Problem to work on: In the records below, begin at the line containing "finishes the script." and end at the line containing "and grey mortar"; quote every line in that span exactly, including both boundary lines, and no others.

Data provided:
• • • •
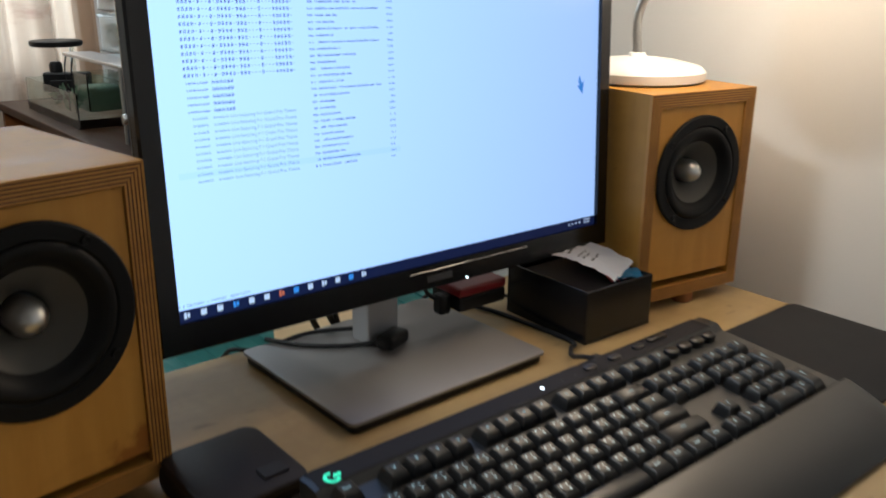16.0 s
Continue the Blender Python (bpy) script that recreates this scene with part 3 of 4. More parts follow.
rnd = random.Random(7)
tagged(bars("toolbar_text", lettered([(0.007 + 0.0155 * k, 0.015 + 0.0155 * k, 0.0112, 0.0134) for k in range(6)] + [(0.006, 0.027, 0.0042, 0.0058), (0.030, 0.062, 0.0042, 0.0058), (0.066, 0.13, 0.0042, 0.0058)], 100), INK), kind="stuff")
tagged(bars("tab_text", lettered([(0.006, 0.014, 0.0190, 0.0207)] + [(0.024 + 0.036 * k, 0.024 + 0.036 * k + 0.024 + 0.009 * rnd.random(), 0.0190, 0.0207) for k in range(12)], 200), INK), kind="stuff")
tagged(bars("level_meter", [(0.128 + 0.0026 * k, 0.1302 + 0.0026 * k, 0.0098 + 0.0016 * rnd.random() * (k % 3), 0.0135) for k in range(9)] + [(0.160, 0.162, 0.0095, 0.0135), (0.258, 0.260, 0.0105, 0.0140)], INK), kind="stuff")
tagged(bars("header_text", lettered([(0.006, 0.013, 0.0240, 0.0258), (0.021, 0.038, 0.0240, 0.0258), (0.118, 0.128, 0.0240, 0.0258), (0.134, 0.158, 0.0240, 0.0258), (0.200, 0.207, 0.0240, 0.0258)], 300), INK), kind="stuff")
ROW0, PITCH = 0.0290, 0.00514
left_bars, end_bars, dark_bars = [], [], []
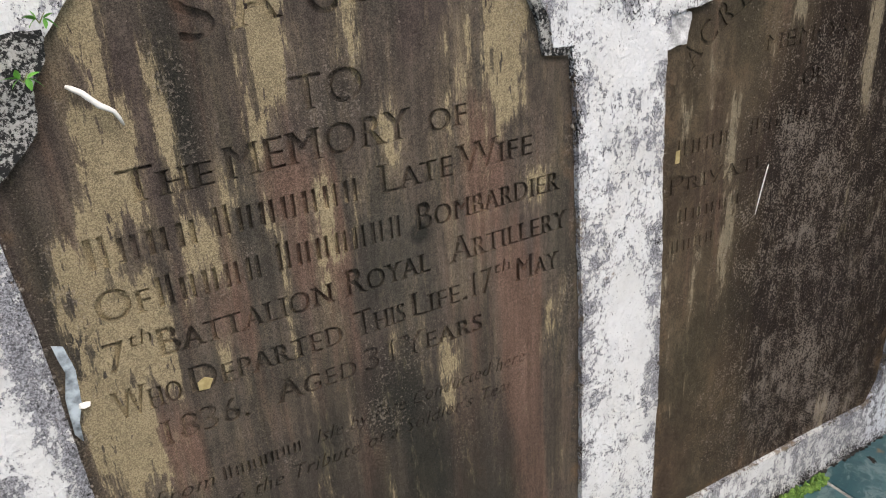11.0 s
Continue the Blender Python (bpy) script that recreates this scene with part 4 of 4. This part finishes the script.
patch("cement_patch", [(-1.592, 1.030), (-1.562, 1.030), (-1.566, 1.008), (-1.578, 0.985), (-1.586, 0.948), (-1.606, 0.928), (-1.632, 0.908), (-1.641, 0.914), (-1.634, 0.926), (-1.615, 0.962)], -0.0025, 0.020, M_POROUS, "blackened porous cement on the streaked tablet's shoulder", "cement patch", 33)
patch("cement_patch", [(-1.024, 0.936), (-1.050, 0.938), (-1.058, 0.975), (-1.089, 1.026), (-1.101, 1.022), (-1.071, 0.968), (-1.063, 0.926), (-1.028, 0.922)], 0.0035, 0.020, M_POROUS, "dark cement ledge on the streaked tablet's shoulder", "cement patch", 34, 0.002)
rng = random.Random(91)
crumbs = []
for loop in holes:
    for x, z in loop:
        for _ in range(2):
            if rng.random() < 0.55 + 0.6 * noise.noise(Vector((x * 14, 3.0, z * 14))):
                r = 0.0007 + 0.0017 * rng.random() ** 2
                crumbs.append((x + rng.uniform(-0.003, 0.003), rng.uniform(0.0005, 0.0075), z + rng.uniform(-0.004, 0.004), r, r, r * rng.uniform(0.7, 1.3)))
lumps("mortar_crumbs", crumbs, M_CRUMB, "brown and grey mortar crumbs along the tablets' edges", "rubble", 6)


def sliver(name, outline, y, thick, material, label, category, seed, matrix=None, lift=None):
    """A thin flake lying on a wall, curled a little."""
    loop = ragged(outline, 0.003, 0.0006, seed)
    v, f = sheet(loop, [], 0.003, lambda x, z: y - thick - (lift or 0.0008) * abs(noise.noise(Vector((x * 90, seed, z * 90)))), None, y)
    ob = mesh_object(name, v, f, material)
    if matrix is not None:
        ob.matrix_world = matrix
    return tagged(ob, label, category)


sliver("dry_leaf", [(-1.830, 0.694), (-1.824, 0.695), (-1.818, 0.704), (-1.822, 0.704), (-1.828, 0.700)], 0.008, 0.0008, M_FLAKE, "small pale dry leaf stuck on the tablet", "leaf", 41, None, 0.003)
sliver("paint_chip", [(-2.297, 0.858), (-2.285, 0.859), (-2.283, 0.847), (-2.290, 0.832), (-2.294, 0.845)], 0.009, 0.0006, M_SPLASH, "pale grey paint chip stuck on the tablet", "paint chip", 42)
sliver("paint_chip", [(-1.505, 0.652), (-1.494, 0.651), (-1.489, 0.661), (-1.497, 0.666), (-1.505, 0.662)], 0.009, 0.0008, M_DRY, "beige flake stuck on the tablet's lettering", "paint chip", 43)
sliver("paint_chip", [(-0.842, 0.744), (-0.834, 0.744), (-0.834, 0.762), (-0.841, 0.761)], 0.009, 0.0006, M_DRY, "ochre flake stuck on the tablet", "paint chip", 44)
sliver("paint_splash", [(-1.624, 0.752), (-1.614, 0.748), (-1.610, 0.720), (-1.613, 0.684), (-1.620, 0.664), (-1.621, 0.641), (-1.627, 0.652), (-1.626, 0.694), (-1.619, 0.720)], 0.008, 0.0006, M_SPLASH, "bluish white paint splash on the tablet's edge", "paint splash", 45)
sliver("paint_chip", [(1.030, 0.352), (1.044, 0.350), (1.052, 0.356), (1.068, 0.352), (1.086, 0.354), (1.080, 0.360), (1.062, 0.362), (1.058, 0.374), (1.046, 0.379), (1.030, 0.372)], 0.0135, 0.0010, M_DRY, "yellowish crust stuck on the dark tablet", "paint chip", 47, EAST, 0.003)
lumps("paint_blob", [(-1.611, 0.005, 0.682, 0.005, 0.003, 0.0035)], M_STRAW, "white blob of paint on the tablet's edge", "paint blob", 5)
for at in ((-2.221, 0.580), (-2.118, 0.517), (-0.325, 0.862)):
    sliver("paint_chip", [(at[0] - 0.0015, at[1] - 0.005), (at[0] + 0.001, at[1] - 0.004), (at[0] + 0.0015, at[1] + 0.004), (at[0] - 0.001, at[1] + 0.005)], 0.009, 0.0006, M_PAINT, "tiny white fleck of paint on the tablet", "paint chip", at[1])


def twig(name, points, radii, material, label, category, matrix=None):
    pts = bend(points, len(radii), 0.0004, points[0][0])
    v, f = tube(pts, radii, 7)
    ob = mesh_object(name, v, f, material, smooth=True)
    if matrix is not None:
        ob.matrix_world = matrix
    return tagged(ob, label, category)


twig("root_curl", [(-2.336, 0.004, 0.957), (-2.332, -0.002, 0.938), (-2.327, -0.003, 0.924), (-2.3235, -0.001, 0.917), (-2.325, 0.004, 0.908)], [0.0012, 0.0017, 0.0020, 0.0020, 0.0021, 0.0020, 0.0022, 0.0018, 0.0010], M_STRAW, "curled white root sticking out from the tablet", "root")
twig("root_curl", [(-1.555, 0.005, 0.981), (-1.545, -0.002, 0.975), (-1.533, -0.003, 0.962), (-1.523, -0.002, 0.955), (-1.517, 0.004, 0.941)], [0.0016, 0.0024, 0.0027, 0.0027, 0.0029, 0.0024, 0.0020, 0.0018, 0.0012], M_STRAW, "curled white root sticking out from the tablet", "root")
twig("straw", [(-0.654, 0.006, 0.700), (-0.6635, 0.005, 0.665), (-0.671, 0.006, 0.624)], [0.0006, 0.0008, 0.0009, 0.0009, 0.0009, 0.0008, 0.0005], M_STRAW, "thin white straw caught on the tablet", "straw")
twig("straw", [(-0.046, -0.312, 0.002), (-0.14, -0.314, 0.002), (-0.235, -0.313, 0.002)], [0.0006] * 9, M_STRAW, "thin white straw lying on the tiles", "straw")
twig("straw", [(-0.120, -0.925, 0.002), (-0.17, -0.906, 0.003), (-0.218, -0.884, 0.002)], [0.0006] * 9, M_STRAW, "thin white straw lying on the tiles", "straw")
twig("straw", [(-0.228, -0.236, 0.002), (-0.26, -0.262, 0.003), (-0.292, -0.296, 0.002)], [0.0005] * 9, M_STRAW, "thin white straw lying on the tiles", "straw")
twig("black_cable", [(0.410, -0.006, 0.829), (0.444, -0.010, 0.844), (0.495, -0.014, 0.859), (0.556, -0.014, 0.869), (0.60, -0.012, 0.89), (0.72, -0.010, 0.95), (0.76, -0.010, 1.10), (0.77, -0.010, 1.44)], [0.0062] + [0.0042] * 24, M_RUBBER, "cut black cable end hanging on the mouldy wall", "cable", EAST)


def flat_stain(name, x, y, rx, ry, turn, material, label, category, seed, h=0.0009):
    """A thin crust on the tiles with an uneven rim."""
    n = 26
    verts, faces = [(0, 0, h)], []
    for i in range(n):
        a = math.tau * i / n
        g = 1 + 0.75 * noise.noise(Vector((math.cos(a) * 1.7, math.sin(a) * 1.7, seed)))
        verts.append((rx * g * math.cos(a), ry * g * math.sin(a), 0.0002))
    for i in range(n):
        faces.append((0, 1 + i, 1 + (i + 1) % n))
    ob = mesh_object(name, verts, faces, material, smooth=True)
    ob.matrix_world = pose(x, y, 0.0006, 0, 0, turn)
    return tagged(ob, label, category)


M_RUST = simple("rust_stain", (0.16, 0.075, 0.018), (0.13, 0.12, 0.07), 70, 0.8, 0.0003)
flat_stain("rust_stain", -0.272, -0.152, 0.020, 0.008, 60, M_RUST, "orange rust stain on a teal tile", "stain", 1.0)
flat_stain("rust_stain", -0.172, -0.100, 0.024, 0.005, -75, M_RUST, "orange rust stain on a teal tile", "stain", 2.0)
flat_stain("white_scuff", -0.205, -0.645, 0.055, 0.006, -54, M_SCUFF, "white scuffed smear on a teal tile", "stain", 3.0)
flat_stain("white_scuff", -0.300, -0.300, 0.022, 0.006, 50, M_SCUFF, "white scuffed smear on a teal tile", "stain", 4.0)
flat_stain("white_scuff", -0.255, -0.545, 0.022, 0.006, 20, M_SCUFF, "white scuffed smear on a teal tile", "stain", 5.0)
for x, y, r, sd in ((-0.203, -0.488, 0.011, 6.0), (-0.286, -0.036, 0.010, 7.0), (-0.232, -0.074, 0.007, 8.0), (-0.20, -0.05, 0.005, 9.5), (-0.33, -0.364, 0.008, 9.0)):
    flat_stain("dirt_clod", x, y, r, r * 0.6, 70, M_DIRT, "dark crust of dirt on a teal tile", "dirt", sd, 0.003)


# dried mud in the crack above the first tablet
rng = random.Random(77)
mud_v, mud_f = [], []
for i in range(46):
    z = 0.935 + 0.165 * i / 45
    x = -1.803 - 0.05 * (z - 0.93) + 0.004 * noise.noise(Vector((z * 50, 2, 0))) + 0.003 * noise.noise(Vector((z * 140, 5, 0)))
    a = max(0.0005, 0.0018 + 0.0034 * noise.noise(Vector((z * 60, 9, 1))) + rng.uniform(-0.0008, 0.0008))
    y = north_relief(x, z)
    y = min(y, north_relief(x - a, z), north_relief(x + a, z)) - 0.0004
    mud_v += [(x - a, y + 0.003, z), (x - a * 0.4, y - 0.0012, z), (x + a * 0.5, y - 0.001, z), (x + a, y + 0.003, z)]
    if i:
        n = 4 * i
        mud_f += [(n - 4 + k, n - 3 + k, n + 1 + k, n + k) for k in range(3)]
M_MUD = simple("dried_mud_brown", (0.10, 0.055, 0.028), (0.24, 0.15, 0.085), 150, 0.95, 0.003)
mud = mesh_object("dried_mud", mud_v, mud_f, M_MUD)
tagged(mud, "brown dried mud in a crack of the white plaster", "mud")
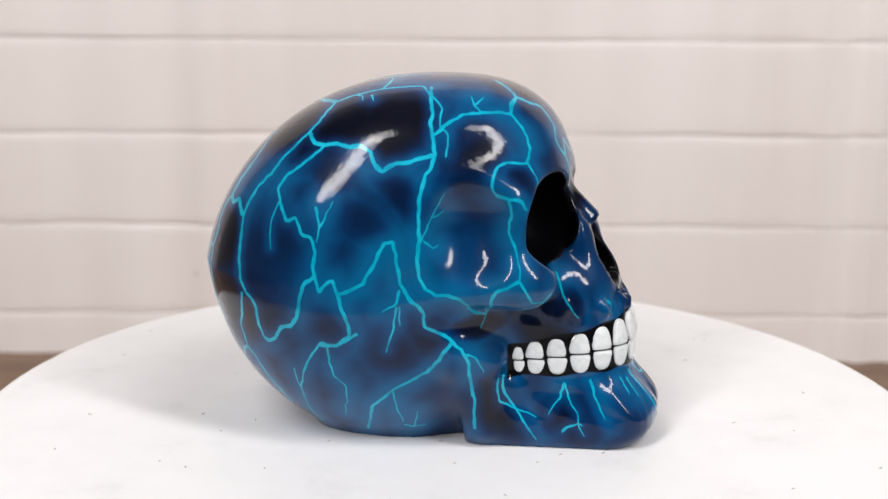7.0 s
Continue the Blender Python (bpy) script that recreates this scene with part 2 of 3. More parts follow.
• • • •
Completed exercise:
Continue the Blender Python (bpy) script that recreates this scene with part 4 of 4. This part finishes the script.
patch("cement_patch", [(-1.592, 1.030), (-1.562, 1.030), (-1.566, 1.008), (-1.578, 0.985), (-1.586, 0.948), (-1.606, 0.928), (-1.632, 0.908), (-1.641, 0.914), (-1.634, 0.926), (-1.615, 0.962)], -0.0025, 0.020, M_POROUS, "blackened porous cement on the streaked tablet's shoulder", "cement patch", 33)
patch("cement_patch", [(-1.024, 0.936), (-1.050, 0.938), (-1.058, 0.975), (-1.089, 1.026), (-1.101, 1.022), (-1.071, 0.968), (-1.063, 0.926), (-1.028, 0.922)], 0.0035, 0.020, M_POROUS, "dark cement ledge on the streaked tablet's shoulder", "cement patch", 34, 0.002)
rng = random.Random(91)
crumbs = []
for loop in holes:
    for x, z in loop:
        for _ in range(2):
            if rng.random() < 0.55 + 0.6 * noise.noise(Vector((x * 14, 3.0, z * 14))):
                r = 0.0007 + 0.0017 * rng.random() ** 2
                crumbs.append((x + rng.uniform(-0.003, 0.003), rng.uniform(0.0005, 0.0075), z + rng.uniform(-0.004, 0.004), r, r, r * rng.uniform(0.7, 1.3)))
lumps("mortar_crumbs", crumbs, M_CRUMB, "brown and grey mortar crumbs along the tablets' edges", "rubble", 6)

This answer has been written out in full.